Living soil ecosystems add carbon to soils, enabling crop production
Typically, soil mapping shows many Wyoming soils have one percent organic matter or less, says University of Wyoming (UW) Extension Educator Caitlyn Youngquist, who noted that soils across the state are generally very fragile.
While there is a range of soil types across the state, from high mountain lands to deserts and upland plains, several keys are important to maintaining healthy soils, particularly in cropland across the state.
Youngquist explains, “The entire soil system is driven by carbon dioxide and carbon through photosynthesis.”
With the goal of getting carbon into soils, Youngquist describes carbon dioxide from the atmosphere goes through the process of photosynthesis, where it enters the soil after being processed by the plant.
“Animals also eat the plant,” she continues. “The carbon cycles through the animal and back to the soil in manure.”
Carbon is lost from systems through erosion.
“When the wind blows soil into our neighbor’s fields, we’re also sending them a lot of carbon, which is like gold,” Youngquist says.
Crop harvest also removes carbon from the system.
Additionally, root respiration and organic matter loss can result when soil is tilled, further depleting the carbon in the system.
“When we think about a healthy soil system, the entire system is driven by organic carbon in the soil because that’s what the soil microbial community eats,” Youngquist says. “Carbon drives the entire food chain under the soil.”
“We gain carbon into the system – our main goal – through photosynthesis,” Youngquist says, adding carbon comes from living roots, cover crops and through adding carbon in the form of manure and mulch. “We lose carbon through bare soil and erosion, crop harvest and tillage.”
The piece that is missing in carbon cycling, however, is mycorrhizal fungi.
“Mycorrhizal fungi form amazing associations with plant roots,” Youngquist describes. “The plants feed them carbon in the form of sugars, and then the mycorrhizae go out into the soil and pick up water and nutrients that are hard for plants to get.”
In many soils in the Big Horn Basin, iron and phosphorus are largely unavailable, so when associations are built with mycorrhizal fungi, the ability of plants to reach and uptake water and nutrients increases by 10 to 100 times, she says.
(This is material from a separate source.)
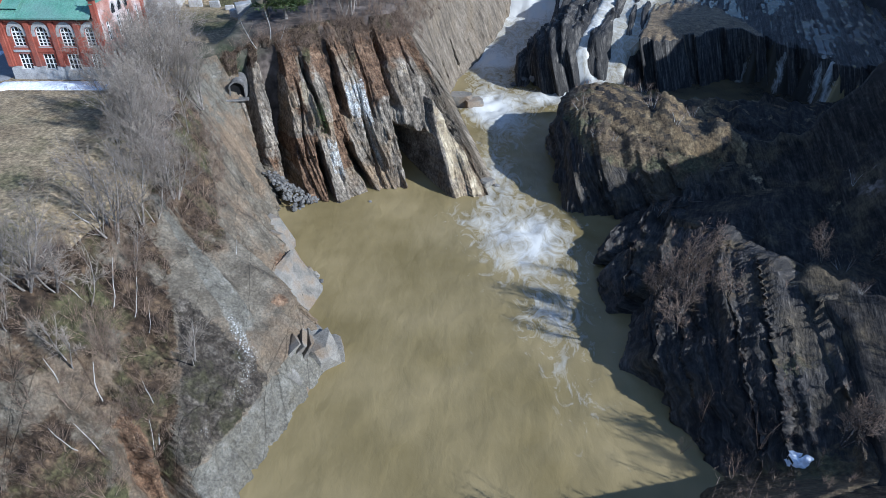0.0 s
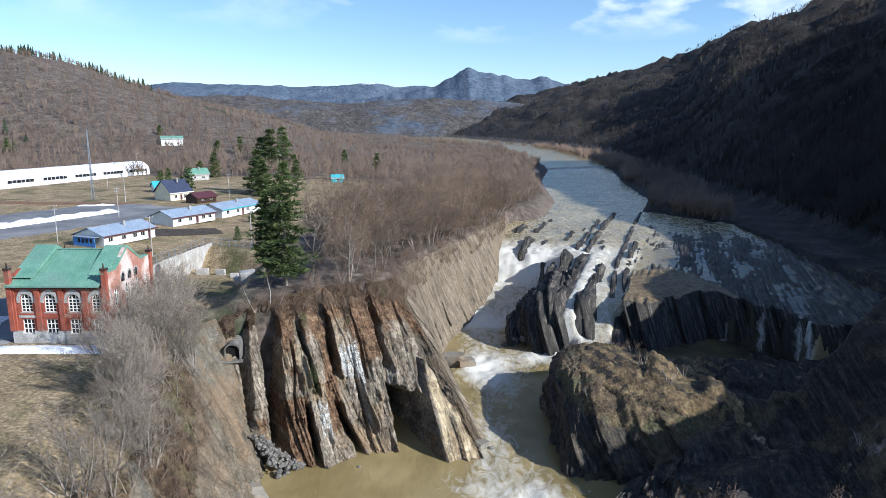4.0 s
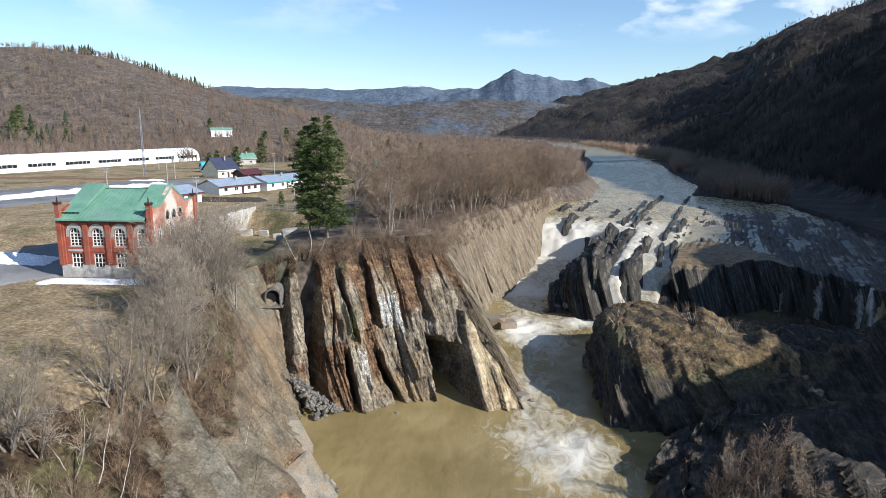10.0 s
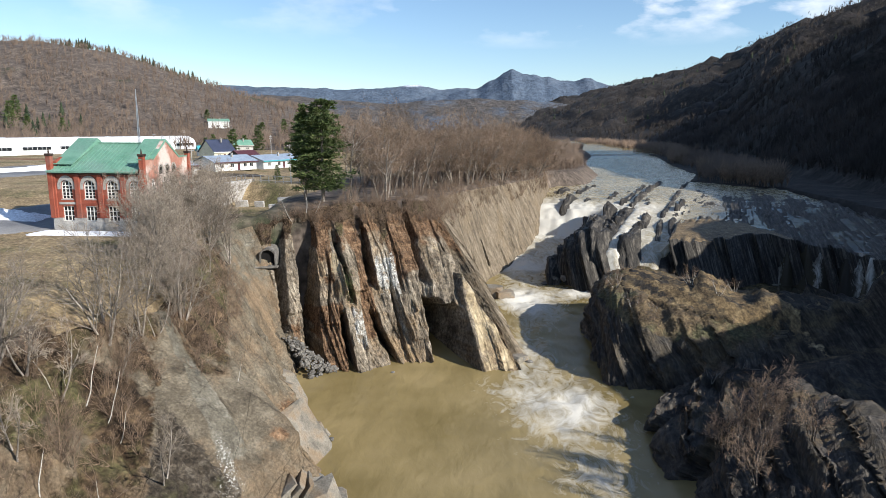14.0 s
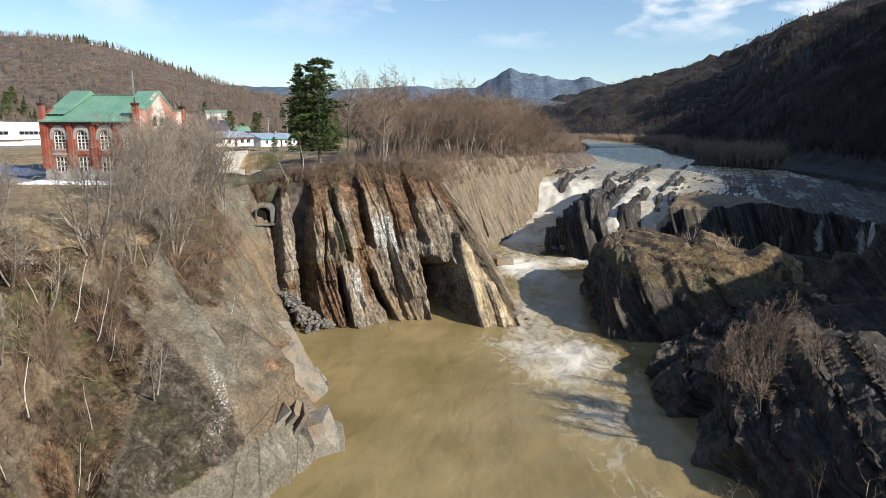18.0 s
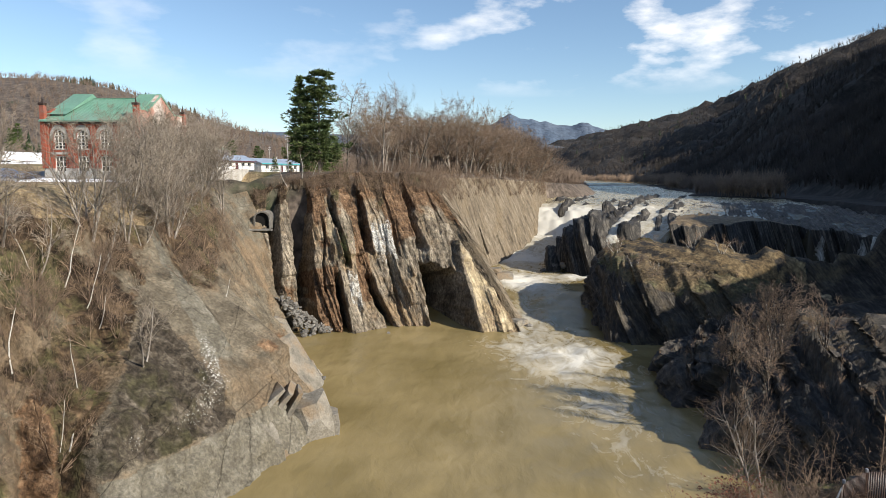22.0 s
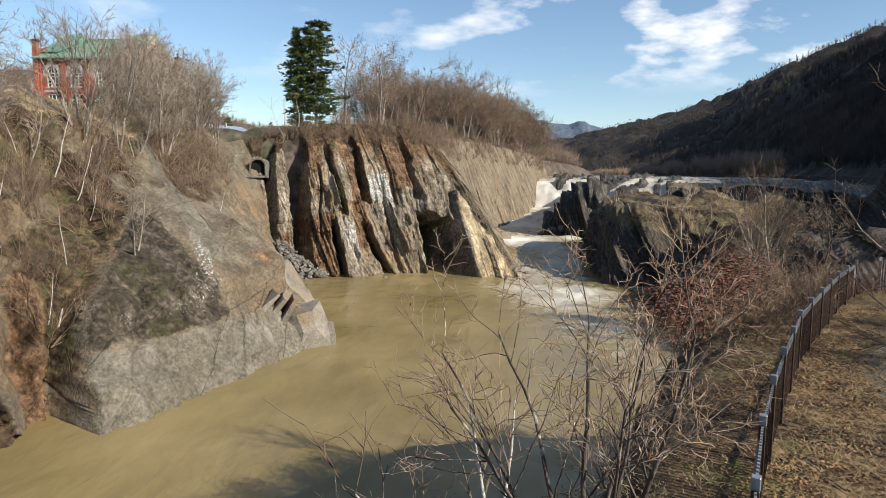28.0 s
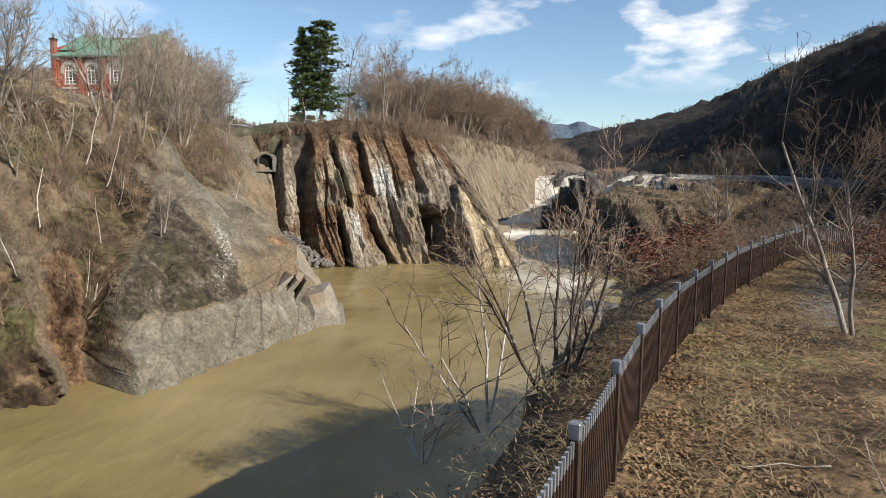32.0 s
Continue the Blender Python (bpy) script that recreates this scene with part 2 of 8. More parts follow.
def covered(name, first, covers, rough=0.9, bump=0.6, dist=0.3, spec=0.25, cracks=0.0):
    """A surface of one kind with others lying over it where the mesh's named cover values say so, with ragged borders."""
    m, n, l, p = nodes_of(name)
    src = n.new("ShaderNodeNewGeometry").outputs["Position"]
    col, hgt = layer(n, l, src, **first)
    for attr, ragged, spec_ in covers:
        c2, h2 = layer(n, l, src, **spec_)
        at = n.new("ShaderNodeAttribute"); at.attribute_name = attr
        no = n.new("ShaderNodeTexNoise"); no.inputs["Scale"].default_value, no.inputs["Detail"].default_value, no.inputs["Roughness"].default_value = ragged, 7, 0.7
        l.new(src, no.inputs["Vector"])
        ad = n.new("ShaderNodeMath"); l.new(at.outputs["Fac"], ad.inputs[0]); l.new(no.outputs["Fac"], ad.inputs[1])
        q = n.new("ShaderNodeMapRange"); q.inputs["From Min"].default_value, q.inputs["From Max"].default_value = 0.95, 1.08
        l.new(ad.outputs[0], q.inputs["Value"])
        mx = n.new("ShaderNodeMixRGB"); l.new(q.outputs[0], mx.inputs["Fac"]); l.new(col, mx.inputs["Color1"]); l.new(c2, mx.inputs["Color2"])
        my = n.new("ShaderNodeMixRGB"); l.new(q.outputs[0], my.inputs["Fac"]); l.new(hgt, my.inputs["Color1"]); l.new(h2, my.inputs["Color2"])
        col, hgt = mx.outputs[0], my.outputs[0]
    if cracks:
        wn_ = n.new("ShaderNodeTexNoise"); wn_.inputs["Scale"].default_value, wn_.inputs["Detail"].default_value = cracks * 1.5, 5
        l.new(src, wn_.inputs["Vector"])
        wa = n.new("ShaderNodeVectorMath"); wa.operation = "MULTIPLY_ADD"; wa.inputs[1].default_value = (0.12 / cracks,) * 3
        l.new(wn_.outputs["Color"], wa.inputs[0]); l.new(src, wa.inputs[2])
        st = n.new("ShaderNodeMapping"); st.inputs["Scale"].default_value, st.inputs["Rotation"].default_value = (1.6, 0.3, 0.5), (0.3, 0.5, 0.4)
        l.new(wa.outputs[0], st.inputs["Vector"])
        vo = n.new("ShaderNodeTexVoronoi"); vo.feature = "DISTANCE_TO_EDGE"; vo.inputs["Scale"].default_value = cracks
        l.new(st.outputs[0], vo.inputs["Vector"])
        cr = n.new("ShaderNodeMapRange"); cr.inputs["From Max"].default_value = 0.007
        cr.inputs["To Min"].default_value = 0.6
        l.new(vo.outputs["Distance"], cr.inputs["Value"])
        hc = n.new("ShaderNodeHueSaturation"); l.new(cr.outputs[0], hc.inputs["Value"]); l.new(col, hc.inputs["Color"])
        ah = n.new("ShaderNodeMath"); l.new(hgt, ah.inputs[0]); l.new(cr.outputs[0], ah.inputs[1])
        col, hgt = hc.outputs[0], ah.outputs[0]
    l.new(col, p.inputs["Base Color"])
    p.inputs["Roughness"].default_value, p.inputs["Specular IOR Level"].default_value = rough, spec
    bp = n.new("ShaderNodeBump"); bp.inputs["Strength"].default_value, bp.inputs["Distance"].default_value = bump, dist
    l.new(hgt, bp.inputs["Height"]); l.new(bp.outputs[0], p.inputs["Normal"])
    return m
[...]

“Eight to 90 percent of plants form these mycorrhizal associations,” Youngquist continues. “Sugarbeets do not, and brassicas do not. Most crops do, however.”
In addition, the fungi produce large quantities of soil carbon and serve to hold soils together, which also helps to reduce erosion.
“They form glues – called glomalin – and glue little pieces of soil together,” she adds, noting the fungi sit on root hairs of the plants. “They are fascinating organisms.”
“We also have billions of bacteria in the soil,” says Youngquist. “Very few of them cause disease. Most of them are little soluble bags of fertilizer floating around.”
She continues, “When they die, they pop open and feed plants.”
Bacteria also decompose things in the soil, including dead plants, roots, manure and more.
Nitrogen fixing bacteria are also important for the soil, particularly for legumes.
Other living creatures
“We also have nematodes in the soil,” Youngquist says. “A few nematodes cause disease, but most of them do not. They are veracious predators and eat a lot of bacteria and fungi.”
Microarthropods eat dead bacteria and dead nematodes, then die and are consumed by bacteria.
Earthworms also contribute to the soil environment, stirring up the system and digesting organic matter.
“Earthworms are a good indication of a healthy system,” Youngquist says.
“There’s a whole food chain that goes on in the soil,” Youngquist comments. “It’s an aggressive food chain, and there’s a feeding frenzy always going on in our soil.”
Youngquist presented during 2019’s WESTI Ag Days, held Feb. 12-13 in Worland.